To be honest, I am a bit stuck on this one and would appreciate any input how to get started. What is the intuition? 
 A: Hint:
Let $\{a_n\}$ be any convergent sequence in $X$ and suppose that $\lim_{n\to\infty}a_n=a$, i.e. $\forall \delta>0$, $\exists M > 0$ such that
$$n\geq M \implies |a_n-a| < \delta$$
Now because $f: X \to Y$ is continuous at $x=a$, for any $\epsilon>0$ you will find a positive $\delta>0$ such that $|x-a|<\delta \implies |f(x)-f(a)| < \epsilon$. How can you combine these two facts?
To prove the other direction, suppose that $f$ is not continuous at some point $x=a$, then $\exists\epsilon_{\star}>0$ such that for all $\delta>0$, we have $|x-a|<\delta$ but $|f(x)-f(a)| \geq \epsilon_{\star}$. Take $\delta = \frac{1}{n}$ to construct a sequence $\{a_n\}$ such that $a_n\to a$. 

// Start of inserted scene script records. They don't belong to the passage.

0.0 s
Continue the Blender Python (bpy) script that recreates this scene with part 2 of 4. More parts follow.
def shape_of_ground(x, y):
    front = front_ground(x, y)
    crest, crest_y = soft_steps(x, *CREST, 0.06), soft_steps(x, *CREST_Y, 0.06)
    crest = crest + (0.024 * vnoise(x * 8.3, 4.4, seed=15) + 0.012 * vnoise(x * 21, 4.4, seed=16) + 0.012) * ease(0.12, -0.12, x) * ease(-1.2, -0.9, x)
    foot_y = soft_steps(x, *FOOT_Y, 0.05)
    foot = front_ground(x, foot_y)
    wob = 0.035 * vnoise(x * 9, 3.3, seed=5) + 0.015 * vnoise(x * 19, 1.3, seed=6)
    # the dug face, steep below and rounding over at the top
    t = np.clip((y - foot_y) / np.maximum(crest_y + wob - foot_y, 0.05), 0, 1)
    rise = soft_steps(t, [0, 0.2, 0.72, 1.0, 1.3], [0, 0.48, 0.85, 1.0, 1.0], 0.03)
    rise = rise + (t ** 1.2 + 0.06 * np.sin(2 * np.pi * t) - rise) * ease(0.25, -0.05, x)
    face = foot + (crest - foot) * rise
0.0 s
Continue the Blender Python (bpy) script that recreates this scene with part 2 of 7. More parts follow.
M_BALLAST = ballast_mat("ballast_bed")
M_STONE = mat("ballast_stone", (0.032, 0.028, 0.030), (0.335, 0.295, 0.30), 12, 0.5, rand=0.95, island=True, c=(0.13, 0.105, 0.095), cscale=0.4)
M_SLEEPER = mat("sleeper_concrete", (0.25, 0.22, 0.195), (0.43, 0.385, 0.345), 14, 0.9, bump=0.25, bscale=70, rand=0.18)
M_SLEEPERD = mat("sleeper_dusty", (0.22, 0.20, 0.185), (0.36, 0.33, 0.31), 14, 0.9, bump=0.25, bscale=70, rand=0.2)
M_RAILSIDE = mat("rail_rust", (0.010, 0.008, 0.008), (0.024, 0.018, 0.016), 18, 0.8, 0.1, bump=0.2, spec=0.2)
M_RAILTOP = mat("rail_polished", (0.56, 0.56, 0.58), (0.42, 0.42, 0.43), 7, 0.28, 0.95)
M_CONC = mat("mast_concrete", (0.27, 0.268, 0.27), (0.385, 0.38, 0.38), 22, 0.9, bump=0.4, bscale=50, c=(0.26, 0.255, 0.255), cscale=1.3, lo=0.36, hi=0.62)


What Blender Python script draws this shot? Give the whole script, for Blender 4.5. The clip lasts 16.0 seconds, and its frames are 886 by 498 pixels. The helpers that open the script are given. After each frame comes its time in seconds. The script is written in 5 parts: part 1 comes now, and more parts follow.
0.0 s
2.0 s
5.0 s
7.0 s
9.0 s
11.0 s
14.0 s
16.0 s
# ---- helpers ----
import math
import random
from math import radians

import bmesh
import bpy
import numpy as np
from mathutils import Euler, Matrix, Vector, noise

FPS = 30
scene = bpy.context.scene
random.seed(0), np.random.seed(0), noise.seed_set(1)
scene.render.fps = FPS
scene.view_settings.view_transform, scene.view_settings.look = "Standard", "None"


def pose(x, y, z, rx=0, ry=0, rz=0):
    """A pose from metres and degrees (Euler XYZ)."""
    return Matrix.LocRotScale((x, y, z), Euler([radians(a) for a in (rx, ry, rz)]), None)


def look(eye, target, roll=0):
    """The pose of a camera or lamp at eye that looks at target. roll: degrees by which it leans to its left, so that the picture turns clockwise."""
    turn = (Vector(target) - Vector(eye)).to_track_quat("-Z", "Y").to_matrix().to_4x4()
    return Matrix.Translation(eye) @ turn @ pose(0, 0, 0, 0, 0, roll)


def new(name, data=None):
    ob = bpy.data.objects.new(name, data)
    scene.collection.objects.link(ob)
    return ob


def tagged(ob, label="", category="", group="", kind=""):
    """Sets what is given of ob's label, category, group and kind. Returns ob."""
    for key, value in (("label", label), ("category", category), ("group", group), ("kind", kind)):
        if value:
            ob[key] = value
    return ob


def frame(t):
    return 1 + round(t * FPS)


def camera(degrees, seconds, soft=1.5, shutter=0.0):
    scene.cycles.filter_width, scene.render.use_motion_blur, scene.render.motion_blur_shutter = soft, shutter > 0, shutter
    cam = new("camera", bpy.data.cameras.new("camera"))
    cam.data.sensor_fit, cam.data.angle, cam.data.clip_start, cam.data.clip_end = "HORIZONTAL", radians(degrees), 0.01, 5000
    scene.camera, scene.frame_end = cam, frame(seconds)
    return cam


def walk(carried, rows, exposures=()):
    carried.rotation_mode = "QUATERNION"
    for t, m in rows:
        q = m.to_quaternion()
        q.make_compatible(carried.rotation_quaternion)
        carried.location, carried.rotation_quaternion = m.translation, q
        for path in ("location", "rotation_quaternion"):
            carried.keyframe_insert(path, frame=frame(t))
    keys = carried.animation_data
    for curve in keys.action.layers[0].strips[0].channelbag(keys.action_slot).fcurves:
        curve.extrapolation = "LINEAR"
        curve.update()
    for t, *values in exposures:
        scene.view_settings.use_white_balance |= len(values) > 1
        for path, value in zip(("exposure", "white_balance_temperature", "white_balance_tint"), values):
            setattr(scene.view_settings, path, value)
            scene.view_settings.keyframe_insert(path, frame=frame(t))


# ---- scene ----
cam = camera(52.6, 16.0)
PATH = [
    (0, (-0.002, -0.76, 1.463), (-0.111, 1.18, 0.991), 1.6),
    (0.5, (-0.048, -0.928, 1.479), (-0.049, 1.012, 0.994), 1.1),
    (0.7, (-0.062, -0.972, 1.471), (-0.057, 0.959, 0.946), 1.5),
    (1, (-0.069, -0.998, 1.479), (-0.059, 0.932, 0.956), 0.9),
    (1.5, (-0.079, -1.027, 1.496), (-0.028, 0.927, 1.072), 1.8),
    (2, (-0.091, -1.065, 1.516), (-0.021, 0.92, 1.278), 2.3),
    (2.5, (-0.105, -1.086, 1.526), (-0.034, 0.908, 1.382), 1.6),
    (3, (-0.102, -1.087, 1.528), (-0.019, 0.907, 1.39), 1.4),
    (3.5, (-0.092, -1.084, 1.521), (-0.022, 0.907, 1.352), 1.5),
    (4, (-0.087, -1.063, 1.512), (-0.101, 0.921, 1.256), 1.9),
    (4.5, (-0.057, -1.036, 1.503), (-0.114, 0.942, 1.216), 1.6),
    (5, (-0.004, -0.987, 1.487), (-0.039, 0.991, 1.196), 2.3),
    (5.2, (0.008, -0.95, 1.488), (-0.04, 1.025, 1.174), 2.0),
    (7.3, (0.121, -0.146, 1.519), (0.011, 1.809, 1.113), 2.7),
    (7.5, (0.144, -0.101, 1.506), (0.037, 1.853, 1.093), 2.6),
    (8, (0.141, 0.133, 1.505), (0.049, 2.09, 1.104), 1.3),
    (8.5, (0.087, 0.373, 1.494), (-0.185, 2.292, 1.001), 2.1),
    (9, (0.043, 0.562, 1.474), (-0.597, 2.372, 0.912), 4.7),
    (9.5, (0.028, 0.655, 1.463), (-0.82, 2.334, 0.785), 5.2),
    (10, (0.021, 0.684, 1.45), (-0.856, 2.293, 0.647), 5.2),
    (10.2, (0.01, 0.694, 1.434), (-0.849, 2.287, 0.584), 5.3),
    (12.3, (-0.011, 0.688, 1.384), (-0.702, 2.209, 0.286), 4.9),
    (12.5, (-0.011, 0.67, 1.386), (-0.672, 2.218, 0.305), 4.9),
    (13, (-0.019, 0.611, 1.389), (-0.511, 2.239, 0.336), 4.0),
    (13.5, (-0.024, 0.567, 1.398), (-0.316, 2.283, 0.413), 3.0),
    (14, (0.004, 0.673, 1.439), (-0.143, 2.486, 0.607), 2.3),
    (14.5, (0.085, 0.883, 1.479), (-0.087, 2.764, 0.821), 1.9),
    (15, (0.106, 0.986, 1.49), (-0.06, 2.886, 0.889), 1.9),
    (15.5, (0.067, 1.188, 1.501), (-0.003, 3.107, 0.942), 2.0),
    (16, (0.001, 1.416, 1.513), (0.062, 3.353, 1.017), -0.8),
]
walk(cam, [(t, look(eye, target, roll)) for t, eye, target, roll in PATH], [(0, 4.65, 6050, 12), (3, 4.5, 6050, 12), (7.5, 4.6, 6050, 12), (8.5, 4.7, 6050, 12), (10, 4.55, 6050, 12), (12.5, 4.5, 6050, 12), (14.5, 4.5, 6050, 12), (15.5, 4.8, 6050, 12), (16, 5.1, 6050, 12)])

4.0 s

Now define a new sequence $\{b_n\}$ such that
$$b_n=\begin{cases}
a_n & \text{if $n$ is odd} \\ a & \text{if $n$ is even}
\end{cases}$$
Then $\lim_{n\to\infty}b_n=a$ still remains true but $f(b_n)$ is NOT a Cauchy sequence because $|f(b_{2n+1})-f(b_{2n})|=|f(a_{2n+1})-f(a)| \geq \epsilon_{\star}$. Because any convergent sequence is a Cauchy sequence, the sequence $\{f(b_n)\}_{n=1}^{\infty}$ does not converge. Contradiction.